One practical note: Melbourne brunch runs roughly 7am to 3pm at most establishments. The peak period is 9am to 11:30am on weekends, when queues at popular cafés reach thirty to sixty minutes. The 7am to 9am window and the 1pm to 3pm window are the periods when quality remains identical and queue times collapse entirely. Planning around that is the local knowledge that separates the experienced Melbourne brunch diner from the visitor.
How to Book Melbourne Brunch Restaurants and What to Expect
Melbourne's café culture operates largely walk-in, which is both its most democratic feature and its most frustrating logistical reality. Higher Ground and Hardware Societe do not accept reservations; Juniper and Masak Masak take bookings for groups of two or more. Brick Lane and Workshop Brothers use their own booking systems accessible via their websites. The general recommendation: book where you can, arrive early where you cannot, and treat the queue as a feature of the experience rather than a defect.
Melbourne's café scene is cashless at most venues; card payment is universal and contactless. Tipping is optional and culturally less embedded than in North America — 10% for excellent service is appreciated but never expected. Coffee is part of the meal and priced accordingly; a flat white or long black costs AUD $5–$7 at the venues on this list and is generally of a quality that represents the best-value item in Melbourne's dining landscape. Dietary requirements are handled with more flexibility than most cities — vegan, gluten-free, and dairy-free modifications are standard expectations at all establishments listed.
Frequently Asked Questions
What is the best brunch restaurant in Melbourne for solo dining?
Higher Ground in the CBD's former power station is the most considered solo brunch experience in Melbourne — the heritage building's design creates natural alcoves and counter seats where a solo diner sits with purpose rather than by default. The spanner crab benedict and the counter service interaction with the kitchen make a solo Saturday morning here genuinely pleasurable. Hardware Societe is the alternative for a more intimate, neighbourhood-feeling experience.
What makes Melbourne brunch different from Sydney or London?
Melbourne's café culture developed a culture of considered cooking at the café level that predates the global brunch trend by a decade. The city's multicultural food environment means Melbourne brunch draws on ingredient combinations unavailable in more homogenous café scenes. The standard of coffee is also structurally higher: Melbourne's barista training, third-wave roasting culture, and consumer literacy create a baseline that makes the coffee part of the meal rather than an afterthought.

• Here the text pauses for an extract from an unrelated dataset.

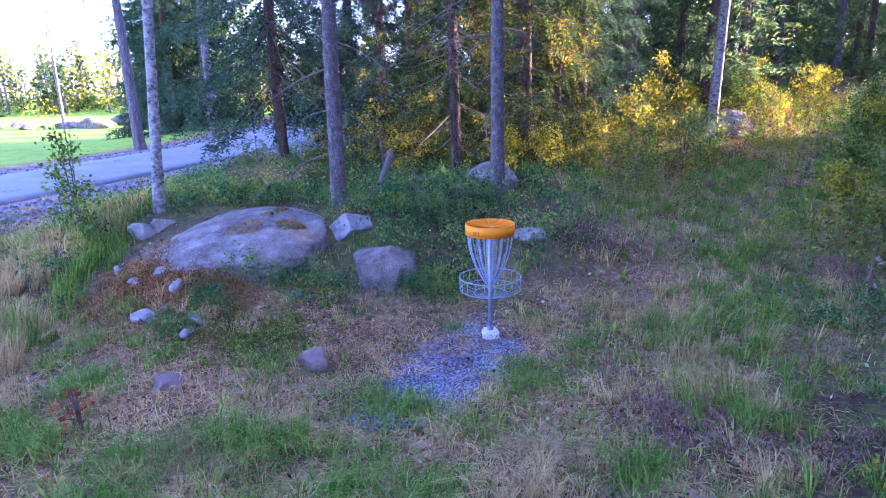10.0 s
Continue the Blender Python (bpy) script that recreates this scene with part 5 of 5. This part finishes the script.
    edge = lambda x, y: sm(0.6, 1.6, near_line(x, y, TRACK)) * (1 - sm(3.5, 6.0, near_line(x, y, TRACK))) * sm(33.5, 36.5, y) * sm(1.8, 3.2, x)
    for seed, n, mat, label in ((81, 620, GREEN_LEAF, "tall green herbs and saplings beside the track"), (82, 420, YELLOW_LEAF, "tall yellowing herbs beside the track"), (83, 260, RED_LEAF, "reddish-brown willowherb beside the track"),
                                (84, 500, HEATHER, "dry brown herbs beside the track")):
        x, y = scatter(int(1.5 * n), 1.8, 15, 33, 50, lambda x, y: edge(x, y) * sm(-0.25, 0.1, waves(x, y, 1.2, seed)), seed)
        stuff("tall_herbs", clumps(x, y, 60, 0.2, 0.85, 0.046, 0.2), mat, label, "herbs")
    r = np.random.default_rng(44)
    for n, cx, cy, sx, sy in ((90, -5.2, 11.0, 0.8, 0.55), (50, -4.5, 7.7, 0.5, 0.2), (40, -6.4, 8.4, 0.6, 0.3)):
        stuff("needle_litter", clumps(cx + sx * r.standard_normal(n), cy + sy * r.standard_normal(n), 70, 0.2, 0.05, 0.06, 0.1, 0.12), RUST, "orange-brown needle litter on the forest floor", "litter")
    # yellow tufts at the sunny spots: the patches' gold is put into leaf colour
    sun_tufts = "yellow-green lingonberry tufts that stand in for sun patches"
    for n, cx, cy, sx, sy, mat, h, label in ((46, -2.85, 34.72, 0.42, 0.12, BERRY, 0.3, "dark green bilberry shrubs at the foot of the boulder"), (16, -3.65, 34.3, 0.16, 0.12, BERRY, 0.22, "dark green bilberry shrubs at the foot of the boulder"),
                                             (10, -3.85, 33.85, 0.14, 0.1, BERRY, 0.2, "dark green bilberry shrubs among the stones"), (70, -1.1, 36.2, 0.55, 0.3, BERRY, 0.5, "dense green shrubs behind the basket"),
                                             (40, -3.3, 33.7, 0.35, 0.25, MOSS, 0.1, "yellow-green moss on the bank"), (26, 0.9, 35.6, 0.35, 0.25, HEATHER, 0.25, "reddish-brown herbs behind the basket"),
                                             (40, -3.95, 37.9, 0.26, 0.2, HEATHER, 0.6, "rounded reddish-brown bush behind the boulder"), (18, 1.14, 28.4, 0.35, 0.16, HEATHER, 0.28, "red bilberry leaves beside the old spruce"),
                                             (26, -4.5, 8.0, 0.5, 0.2, YELLOW_LEAF, 0.25, sun_tufts), (22, -5.5, 6.95, 0.5, 0.2, YELLOW_LEAF, 0.25, sun_tufts), (30, -4.2, 11.2, 0.6, 0.2, YELLOW_LEAF, 0.25, sun_tufts), (20, -7.6, 10.2, 0.4, 0.2, YELLOW_LEAF, 0.25, sun_tufts), (14, -1.5, 11.1, 0.2, 0.15, YELLOW_LEAF, 0.25, sun_tufts), (12, 1.9, 17.2, 0.2, 0.15, YELLOW_LEAF, 0.25, sun_tufts), (14, 3.0, 16.4, 0.25, 0.15, YELLOW_LEAF, 0.25, sun_tufts), (16, 2.6, 18.6, 0.3, 0.2, YELLOW_LEAF, 0.25, sun_tufts), (14, 4.4, 19.4, 0.3, 0.2, YELLOW_LEAF, 0.3, sun_tufts), (12, -6.3, 9.0, 0.3, 0.2, YELLOW_LEAF, 0.2, sun_tufts), 
                                             (60, 2.8, 31.0, 0.7, 0.6, BERRY, 0.32, "dark green bilberry shrubs below the slope"), (60, 2.2, 29.7, 0.6, 0.6, BERRY, 0.32, "dark green bilberry shrubs below the slope"), (24, 1.4, 30.6, 0.4, 0.4, GREEN_LEAF, 0.12, "green moss tufts below the slope"),
                                             (20, -2.43, 12.4, 0.16, 0.14, YELLOW_LEAF, 0.3, "yellow-green lingonberry tuft beside the path"), (24, -1.3, 15.8, 0.2, 0.14, YELLOW_LEAF, 0.3, "yellow-green lingonberry tuft beside the path"),
                                             (7, -4.3, 26.2, 0.3, 0.2, RED_LEAF, 0.2, "red bilberry leaves beside the pine"), (34, 4.6, 35.6, 0.35, 0.6, GREEN_LEAF, 0.9, "tall leafy herbs beside the track"),
                                             (210, -4.4, 34.65, 0.55, 0.4, RUST, 0.06, "orange-brown needle litter on the bank"), (70, -3.75, 34.62, 0.3, 0.14, RUST, 0.08, "orange-brown needle litter below the boulder"), (44, -2.6, 26.1, 0.55, 0.35, RUST, 0.04, "brown needle litter on the mound"), (14, -2.2, 25.9, 0.3, 0.2, MOSS, 0.1, "green moss on the mound"), (8, -2.45, 26.0, 0.25, 0.2, HEATHER, 0.14, "brown heather on the mound"),
                                             (22, -1.0, 29.5, 0.45, 0.3, HEATHER, 0.22, "reddish-brown heather in the clearing"), (8, -3.7, 30.2, 0.25, 0.2, RED_LEAF, 0.2, "red bilberry leaves in the clearing"), (12, -5.7, 28.6, 0.6, 0.4, RED_LEAF, 0.28, "red and orange leaves in the clearing"), (10, -5.0, 27.6, 0.5, 0.3, YELLOW_LEAF, 0.25, "yellowing herbs beside the pine"),
                                             (46, -1.7, 36.5, 0.4, 0.22, BERRY, 0.42, "dense green shrubs behind the stones"), (46, -0.3, 36.4, 0.4, 0.25, BERRY, 0.45, "dense green shrubs behind the basket"), (40, -3.2, 37.2, 0.4, 0.25, BERRY, 0.42, "dense green shrubs behind the boulder"), (36, -4.5, 37.2, 0.35, 0.3, BERRY, 0.38, "dense green shrubs behind the boulder"),
                                             (60, -1.1, 34.9, 0.3, 0.14, BERRY, 0.2, "dark green shrubs between stone and basket"),
                                             (30, -3.1, 33.6, 0.4, 0.2, GREEN_LEAF, 0.08, "yellow-green moss tufts on the bank"),
                                             (40, 3.0, 38.2, 0.6, 0.5, GREEN_LEAF, 0.9, "tall leafy herbs beside the track"), (40, 6.5, 41.2, 1.2, 0.6, YELLOW_LEAF, 0.9, "yellowing herbs beside the track"),
                                             (34, 0.65, 31.8, 0.3, 0.2, HEATHER, 0.1, "dark purple-brown heather in the grass"), (30, 1.6, 31.3, 0.4, 0.2, HEATHER, 0.1, "dark purple-brown heather in the grass"),
                                             (30, 4.2, 34.8, 0.4, 0.25, HEATHER, 0.4, "reddish herbs beside the track"), (60, 3.4, 33.7, 0.6, 0.35, BERRY, 0.3, "green bilberry shrubs beside the track")):
        fine = mat in (HEATHER, RUST, MOSS)
        stuff("low_shrubs", clumps(cx + sx * r.standard_normal(n), cy + sy * r.standard_normal(n), 90 if fine else 64, 0.16, h, 0.05 if fine else 0.034, 1.0 if fine else 0.6, 0.16 if fine else 0.62), mat, label, "shrubs")
    # yellow-green moss mounds and brown heather between the shrubs, before the clearing
    for k in range(30):
        n, cx, cy = 14, r.uniform(-3.0, 2.6), r.uniform(17.5, 26.0)
        mat, h, label = ((GREEN_LEAF, 0.16, "yellow-green moss mound among the shrubs"), (HEATHER, 0.2, "brown heather among the shrubs"))[k % 2]
        stuff("low_shrubs", clumps(cx + 0.28 * r.standard_normal(n), cy + 0.22 * r.standard_normal(n), 90, 0.16, h, 0.04, 1.0, 0.2), mat, label, "shrubs")
    # upright herb stalks with leaves along them
    for seed, n, mat, h0, label in ((101, 1500, GREEN_LEAF, 0.75, "upright green herb stalks beside the track"), (102, 900, YELLOW_LEAF, 0.7, "upright yellowing herb stalks beside the track"), (103, 900, HEATHER, 0.75, "dry brown herb stalks beside the track")):
        x, y = scatter(n, 1.5, 16, 33.5, 50, lambda x, y: np.maximum(edge(x, y), 0.6 * sm(3.6, 4.4, x) * (1 - sm(6, 8, near_line(x, y, TRACK)))) * sm(-0.2, 0.15, waves(x, y, 1.5, seed)), seed)
        hh = h0 * rng.uniform(0.5, 1.5, len(x))
        z = terrain(x, y)
        g = Geo()
        blades(g, np.stack([x, y, z - 0.02], 1), hh * 1.1, 0.004, 0.12)
        k = np.repeat(np.arange(len(x)), 26)
        u = rng.uniform(0.2, 1.0, len(k))
        p = np.stack([x[k], y[k], z[k] + u * hh[k]], 1) + rng.standard_normal((len(k), 3)) * [0.035, 0.035, 0.01]
        leaves(g, p, 0.06, 0.1, 0.45)
        stuff("herb_stalks", g, mat, label, "herbs")
    # litter on the path
    x, y = scatter(70000, -6, 10, 1, 34, lambda x, y: np.clip(masks(x, y)[0] + 0.25 * forest_share(x, y) + 0.25 * masks(x, y)[1], 0, 1), 6)
    n = len(x)
    a, ln = rng.uniform(0, 6.28, n), rng.uniform(0.03, 0.12, n)
    d = np.stack([np.cos(a), np.sin(a), rng.uniform(-0.1, 0.25, n)], 1) * ln[:, None]
    s = np.stack([-np.sin(a), np.cos(a), 0 * a], 1) * 0.006
    p = np.stack([x, y, terrain(x, y) + 0.012], 1)
    g = Geo()
    g.add(np.stack([p - s, p + s, p + d + s, p + d - s], 1), np.arange(4 * n).reshape(-1, 4))
    stuff("needle_litter", g, LITTER, "dry twigs and needle litter on the bare path", "litter")
    x, y = scatter(42000, -9, 11, 1, 46, lambda x, y: np.clip(0.5 + 0.5 * masks(x, y)[0] - masks(x, y)[3], 0, 1) * in_sight(x, y), 26)
    g = Geo()
    leaves(g, np.stack([x, y, terrain(x, y) + rng.uniform(0.01, 0.07, len(x))], 1), 0.045, 0.1, 0.7)
    stuff("leaf_litter", g, DEAD_LEAF, "scattered fallen brown and pale leaves", "leaf litter")
    # flat dead straw and needles over the clearing
    for n, mat, seed, label in ((52000, STRAW, 27, "flattened dead straw in the clearing"), (52000, RUST, 28, "brown needles and leaf crumbs in the clearing")):
        x, y = scatter(n, -8.5, 2.5, 27, 35.5, lambda x, y: masks(x, y)[1] * (1 - masks(x, y)[3]) * sm(-0.3, 0.2, waves(x, y, 4.0, seed)), seed)
        m = len(x)
        a, ln = rng.uniform(0, 6.28, m), rng.uniform(0.03, 0.13, m)
        d = np.stack([np.cos(a), np.sin(a), rng.uniform(-0.05, 0.3, m)], 1) * ln[:, None]
        side = np.stack([-np.sin(a), np.cos(a), 0 * a], 1) * 0.004
        p = np.stack([x, y, terrain(x, y) + 0.012], 1)
        g = Geo()
        g.add(np.stack([p - side, p + side, p + d + side, p + d - side], 1), np.arange(4 * m).reshape(-1, 4))
        stuff("ground_litter", g, mat, label, "litter")
    x, y = scatter(30000, -0.6, 7.5, 31, 40.5, lambda x, y: 1 - sm(0.2, 0.55, near_line(x, y, TRACK[:6]) + 0.2 * waves(x, y, 5.0, 99)), 29)
    g = Geo()
    leaves(g, np.stack([x, y, terrain(x, y) + rng.uniform(0.005, 0.03, len(x))], 1), 0.06, 0.05, 0.16)
    stuff("ground_litter", g, RUST, "brown trodden litter on the track", "litter")
    # gravel round the basket
    r = np.random.default_rng(9)
    n = 12000
    a, q = r.uniform(0, 6.28, n), np.sqrt(r.uniform(0, 1, n)) * (1 + 0.18 * np.sin(3 * r.uniform(0, 6.28, n)))
    u, v = 1.0 * q * np.cos(a), 0.72 * q * np.sin(a)
    x, y = -0.95 + 0.62 * u - 0.55 * v, 33.4 + 0.88 * u + 0.55 * v
    lobe = r.uniform(0, 1, (2600, 2)) * [6.28, 1]
    x = np.concatenate([x, -1.4 + 0.6 * np.sqrt(lobe[:, 1]) * np.cos(lobe[:, 0])])
    y = np.concatenate([y, 32.55 + 0.38 * np.sqrt(lobe[:, 1]) * np.sin(lobe[:, 0]) + 0.25 * (x[n:] + 1.4)])
    pebbles("gravel_patch", x, y, 0.0095, GRAVEL, "patch of blue-grey crushed gravel round the basket's foot", r)
    n = 2600
    a, q = r.uniform(0, 6.28, n), np.sqrt(r.uniform(0, 1, n))
    pebbles("stone_bed", -8.2 + 1.5 * q * np.cos(a), 34.0 + 1.0 * q * np.sin(a), 0.03, GRAVEL, "bed of loose grey stones round the marker post", r)
    n = 9000
    y = r.uniform(20, 62, n)
    off = np.where(r.uniform(0, 1, n) < 0.75, r.uniform(2.4, 4.4, n), r.uniform(-3.6, -2.4, n))
    x = -12.2 + 0.34 * (y - 40) + off / 0.947
    pebbles("verge_stones", x, y, 0.035, GRAVEL, "loose grey stones along the road's verge", r)


def pebbles(name, x, y, size, mat, label, r):
    n = len(x)
    base = np.array([(1, 0, 0), (-1, 0, 0), (0, 1, 0), (0, -1, 0), (0, 0, 1), (0, 0, -1)], float)
    tri = np.array([(0, 2, 4), (2, 1, 4), (1, 3, 4), (3, 0, 4), (2, 0, 5), (1, 2, 5), (3, 1, 5), (0, 3, 5)])
    sz = size * r.uniform(0.5, 1.7, (n, 1, 1)) * r.uniform(0.6, 1.3, (n, 6, 1))
    a = r.uniform(0, 6.28, n)
    v = base[None] * sz * np.array([1.2, 1.0, 0.7])
    c, s = np.cos(a)[:, None], np.sin(a)[:, None]
    v = np.stack([c * v[..., 0] - s * v[..., 1], s * v[..., 0] + c * v[..., 1], v[..., 2]], -1)
    v = v + np.stack([x, y, terrain(x, y) + 0.3 * size], 1)[:, None]
    g = Geo()
    g.add(v, tris=(np.arange(n)[:, None, None] * 6 + tri).reshape(-1, 3))
    stuff(name, g, mat, label, "gravel")


plant_trees()
plant_bushes()
background_forest()
build_rocks()
far_outcrops()
far_woods()
build_basket()
build_stumps()
stick_spots = np.random.default_rng(77)
for k in range(22):
    sx, sy = stick_spots.uniform(-4, 3.5), stick_spots.uniform(5, 32)
    sa, sl = stick_spots.uniform(0, 6.28), stick_spots.uniform(0.4, 1.1)
    sp = [(sx + math.cos(sa) * sl * u + 0.05 * math.sin(5 * u + k), sy + math.sin(sa) * sl * u) for u in (0, 0.35, 0.7, 1)]
    sg = Geo()
    tube(sg, [(a - sx, b - sy, ground_at(a, b) - ground_at(sx, sy) + 0.03 + 0.05 * u) for u, (a, b) in enumerate(sp)], [0.012, 0.011, 0.009, 0.004], 5)
    stick = new("fallen_stick", sg.mesh("fallen_stick", DEADWOOD))
    stick.location = (sx, sy, ground_at(sx, sy))
    tagged(stick, "thin dry fallen stick on the ground", "stick", "fallen sticks")
for bx, by, bn, bs in ((-2.9, 17.4, 160, 0.5), (-3.6, 16.4, 120, 0.5), (-4.6, 7.7, 80, 0.4), (0.95, 19.6, 60, 0.35), (-1.6, 18.2, 80, 0.4)):
    brush_heap(bx, by, bn, bs, "tangle of dry reddish-brown twigs")
build_undergrowth()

Do Melbourne brunch restaurants take reservations?
Higher Ground, Hardware Societe, and La Plata operate walk-in-only. Juniper and Masak Masak accept reservations. Brick Lane and Workshop Brothers take bookings via their websites. The general rule: book if you can, arrive early if you cannot.
What should I order for brunch in Melbourne?
The Melbourne brunch canon includes eggs benedict, ricotta pancakes, smashed avocado on sourdough, and increasingly, Asian-influenced preparations. At the restaurants on this list, the specific dishes worth ordering are: Higher Ground's spanner crab benedict, Juniper's mushroom congee, Hardware Societe's croque monsieur with house-cured ham, and Masak Masak's Singapore chilli baked crab.